CARTE. Face à la crise climatique, l'IA et les satellites au chevet des massifs forestiers français

Des chercheurs du CNRS et des universités d'Orléans et de Toulouse ont mis au point un système capable, à partir d'images satellites, d'évaluer la santé des massifs forestiers.

On pouvait déjà suivre la disparition de l'Amazonie sur Google Earth, bientôt les scientifiques pourraient suivre, année après année, un phénomène bien plus insidieux : le lent dépérissement des forêts françaises. En raison des sécheresses à répétition, associées à la crise climatique, ces dernières sont mal en point. Mais jusqu'à maintenant, il reste difficile de dire à quel point.

En effet, prendre des mesures directement sur le terrain, étant donné les immenses surfaces à couvrir, est un processus très coûteux en temps et en argent. C'est pourquoi une équipe, menée par le chercheur Florian Mouret, a développé une méthode de suivi par satellite de l'état de santé des arbres du Centre-Val de Loire. Les fruits de leurs recherches, accompagnées par le programme Sycomore, ont été publiés par l'Institute of electrical and electronic engineers.

La recherche a été menée par le Centre d'étude spatiale de la biosphère (CESBIO) de Toulouse, rattaché au CNRS, et par le Laboratoire de physiologie, écologie et environnement d'Orléans.

Auprès de mon arbre

Cette étude doit permettre de mieux suivre, à l'échelle nationale, le dépérissement alarmant des forêts depuis plusieurs années. Selon l'IGN, qui a publié un vaste état des lieux de la santé des forêts en octobre 2023, la mortalité des arbres a augmenté de 80% entre la période 2013-2021 et la période 2005-2013. "Rapporté au volume total d'arbres vivants, ce phénomène représente 0,5% du volume total d'arbres", alerte l'Institut géographique national.
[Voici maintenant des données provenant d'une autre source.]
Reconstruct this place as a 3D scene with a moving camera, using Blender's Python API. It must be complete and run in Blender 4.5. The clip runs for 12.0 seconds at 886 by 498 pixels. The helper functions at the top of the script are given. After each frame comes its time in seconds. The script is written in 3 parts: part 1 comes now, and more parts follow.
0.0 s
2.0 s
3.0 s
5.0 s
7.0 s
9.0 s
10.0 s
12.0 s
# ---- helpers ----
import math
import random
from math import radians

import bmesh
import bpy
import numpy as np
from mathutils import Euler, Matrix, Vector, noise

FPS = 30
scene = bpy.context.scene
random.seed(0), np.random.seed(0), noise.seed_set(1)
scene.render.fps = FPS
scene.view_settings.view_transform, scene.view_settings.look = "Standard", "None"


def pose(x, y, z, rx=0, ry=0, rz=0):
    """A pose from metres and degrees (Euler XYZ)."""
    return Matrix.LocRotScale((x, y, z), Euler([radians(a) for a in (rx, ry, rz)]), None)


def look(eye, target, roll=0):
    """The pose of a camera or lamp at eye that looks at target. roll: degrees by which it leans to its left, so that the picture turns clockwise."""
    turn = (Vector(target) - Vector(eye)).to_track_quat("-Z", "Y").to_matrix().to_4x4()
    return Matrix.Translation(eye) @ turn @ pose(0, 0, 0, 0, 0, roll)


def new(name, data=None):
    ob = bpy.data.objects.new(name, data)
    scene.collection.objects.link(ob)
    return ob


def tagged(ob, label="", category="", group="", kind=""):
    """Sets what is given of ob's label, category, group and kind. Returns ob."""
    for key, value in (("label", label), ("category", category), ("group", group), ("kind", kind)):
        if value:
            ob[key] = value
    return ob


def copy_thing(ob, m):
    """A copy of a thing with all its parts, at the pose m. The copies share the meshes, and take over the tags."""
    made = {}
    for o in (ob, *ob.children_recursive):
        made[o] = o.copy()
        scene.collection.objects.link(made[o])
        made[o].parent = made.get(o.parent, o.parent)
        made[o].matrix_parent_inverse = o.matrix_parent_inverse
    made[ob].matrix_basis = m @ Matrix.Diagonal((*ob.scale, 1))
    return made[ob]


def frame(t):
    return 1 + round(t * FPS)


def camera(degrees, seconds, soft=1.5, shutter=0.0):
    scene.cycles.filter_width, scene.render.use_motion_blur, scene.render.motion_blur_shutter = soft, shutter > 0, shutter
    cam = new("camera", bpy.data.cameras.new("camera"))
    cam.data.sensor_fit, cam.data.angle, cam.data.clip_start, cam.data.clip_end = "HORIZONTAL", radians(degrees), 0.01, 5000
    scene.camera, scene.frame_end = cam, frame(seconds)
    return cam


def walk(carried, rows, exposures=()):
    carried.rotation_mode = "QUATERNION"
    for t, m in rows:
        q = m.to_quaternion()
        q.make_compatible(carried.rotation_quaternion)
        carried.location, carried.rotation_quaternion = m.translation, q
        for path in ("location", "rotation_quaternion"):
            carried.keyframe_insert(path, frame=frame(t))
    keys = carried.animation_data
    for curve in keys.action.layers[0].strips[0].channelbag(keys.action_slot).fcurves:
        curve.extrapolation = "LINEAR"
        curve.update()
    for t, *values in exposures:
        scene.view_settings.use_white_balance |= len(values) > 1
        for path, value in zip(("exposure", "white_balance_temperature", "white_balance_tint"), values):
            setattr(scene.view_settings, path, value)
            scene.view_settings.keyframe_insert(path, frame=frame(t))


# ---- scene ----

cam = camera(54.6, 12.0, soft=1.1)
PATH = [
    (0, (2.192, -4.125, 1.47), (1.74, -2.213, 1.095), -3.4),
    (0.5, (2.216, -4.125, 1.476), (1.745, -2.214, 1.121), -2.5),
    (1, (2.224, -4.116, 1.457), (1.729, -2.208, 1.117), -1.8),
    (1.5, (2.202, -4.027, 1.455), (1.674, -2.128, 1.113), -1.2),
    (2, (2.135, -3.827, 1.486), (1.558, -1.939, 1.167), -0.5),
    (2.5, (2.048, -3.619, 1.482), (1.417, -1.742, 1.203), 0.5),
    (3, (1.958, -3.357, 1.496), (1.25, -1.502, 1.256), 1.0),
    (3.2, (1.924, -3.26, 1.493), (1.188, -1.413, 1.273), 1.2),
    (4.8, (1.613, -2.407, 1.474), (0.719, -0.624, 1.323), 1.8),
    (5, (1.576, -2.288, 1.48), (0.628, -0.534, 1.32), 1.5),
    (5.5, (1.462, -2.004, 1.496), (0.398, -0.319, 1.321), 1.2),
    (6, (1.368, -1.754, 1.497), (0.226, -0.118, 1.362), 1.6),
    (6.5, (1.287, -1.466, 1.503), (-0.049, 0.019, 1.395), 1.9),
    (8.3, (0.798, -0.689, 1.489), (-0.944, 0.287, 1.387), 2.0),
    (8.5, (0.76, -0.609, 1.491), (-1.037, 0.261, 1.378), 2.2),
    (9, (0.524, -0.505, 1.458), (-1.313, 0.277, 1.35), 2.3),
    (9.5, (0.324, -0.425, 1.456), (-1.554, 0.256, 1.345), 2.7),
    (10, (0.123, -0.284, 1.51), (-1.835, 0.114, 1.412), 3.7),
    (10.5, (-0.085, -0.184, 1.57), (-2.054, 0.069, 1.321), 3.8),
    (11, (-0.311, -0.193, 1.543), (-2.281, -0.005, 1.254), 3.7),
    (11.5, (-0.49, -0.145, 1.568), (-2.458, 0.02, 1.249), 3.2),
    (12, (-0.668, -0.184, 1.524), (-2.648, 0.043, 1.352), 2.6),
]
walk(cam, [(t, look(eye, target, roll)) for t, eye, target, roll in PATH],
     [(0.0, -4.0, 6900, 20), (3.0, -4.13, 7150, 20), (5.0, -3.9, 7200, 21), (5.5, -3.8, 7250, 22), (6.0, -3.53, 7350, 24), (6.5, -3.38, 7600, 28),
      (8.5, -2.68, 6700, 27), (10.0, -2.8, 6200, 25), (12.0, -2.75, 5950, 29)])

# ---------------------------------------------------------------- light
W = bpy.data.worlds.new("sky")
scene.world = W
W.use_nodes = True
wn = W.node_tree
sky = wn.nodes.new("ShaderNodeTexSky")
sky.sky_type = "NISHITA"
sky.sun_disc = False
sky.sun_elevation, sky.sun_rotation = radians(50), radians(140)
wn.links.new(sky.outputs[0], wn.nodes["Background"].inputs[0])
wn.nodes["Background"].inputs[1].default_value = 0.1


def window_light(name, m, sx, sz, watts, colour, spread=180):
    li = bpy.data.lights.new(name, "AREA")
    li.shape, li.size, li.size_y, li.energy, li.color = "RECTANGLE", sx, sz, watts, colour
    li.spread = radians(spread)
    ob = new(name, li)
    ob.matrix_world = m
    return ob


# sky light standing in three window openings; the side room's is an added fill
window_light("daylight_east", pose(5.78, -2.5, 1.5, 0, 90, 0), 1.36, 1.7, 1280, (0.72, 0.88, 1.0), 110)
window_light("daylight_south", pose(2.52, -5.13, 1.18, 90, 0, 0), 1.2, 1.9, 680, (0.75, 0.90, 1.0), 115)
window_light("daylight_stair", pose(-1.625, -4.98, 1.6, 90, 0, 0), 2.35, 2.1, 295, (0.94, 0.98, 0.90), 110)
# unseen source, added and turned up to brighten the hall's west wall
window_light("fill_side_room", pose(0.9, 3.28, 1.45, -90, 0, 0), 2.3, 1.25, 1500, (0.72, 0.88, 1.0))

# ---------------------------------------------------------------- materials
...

Qu'appelle-t-on une forêt "dépérissante" ? "On s'est appuyés sur la définition de l'IGN", explique Florian Mouret. "Un arbre est déclaré dépérissant lorsque l’on observe une perte de plus de 50% de son houppier", la partie haute de son feuillage. "Une zone est considérée comme dépérissante quand 20% des arbres sont morts ou dépérissants. C'est un phénomène qui peut être très diffus."

Autrement dit, vous pourriez vous promener dans une forêt de Sologne sans vous apercevoir qu'une grande partie des arbres autour de vous sont déjà en train de rendre l'âme. C'est à ce moment-là que la technologie entre en jeu, avec l'aide de satellites et de l'intelligence artificielle.

En infrarouge et noir

Les chercheurs ont en effet utilisé un modèle d'intelligence artificielle capable d'ingérer un grand nombre de données et d'apprendre d'elles (on appelle cela le "machine learning"). Ce modèle a été "nourri" par deux jeux de données : d'une part les relevés terrains, utilisés comme données de référence, et d'autre part des images satellites à la fois dans le spectre de la lumière visible et en infrarouge. À partir de là, comme le résume Florian Mouret, "le modèle va apprendre à reconnaître des exemples en bonne santé et des exemples considérés comme dépérissants".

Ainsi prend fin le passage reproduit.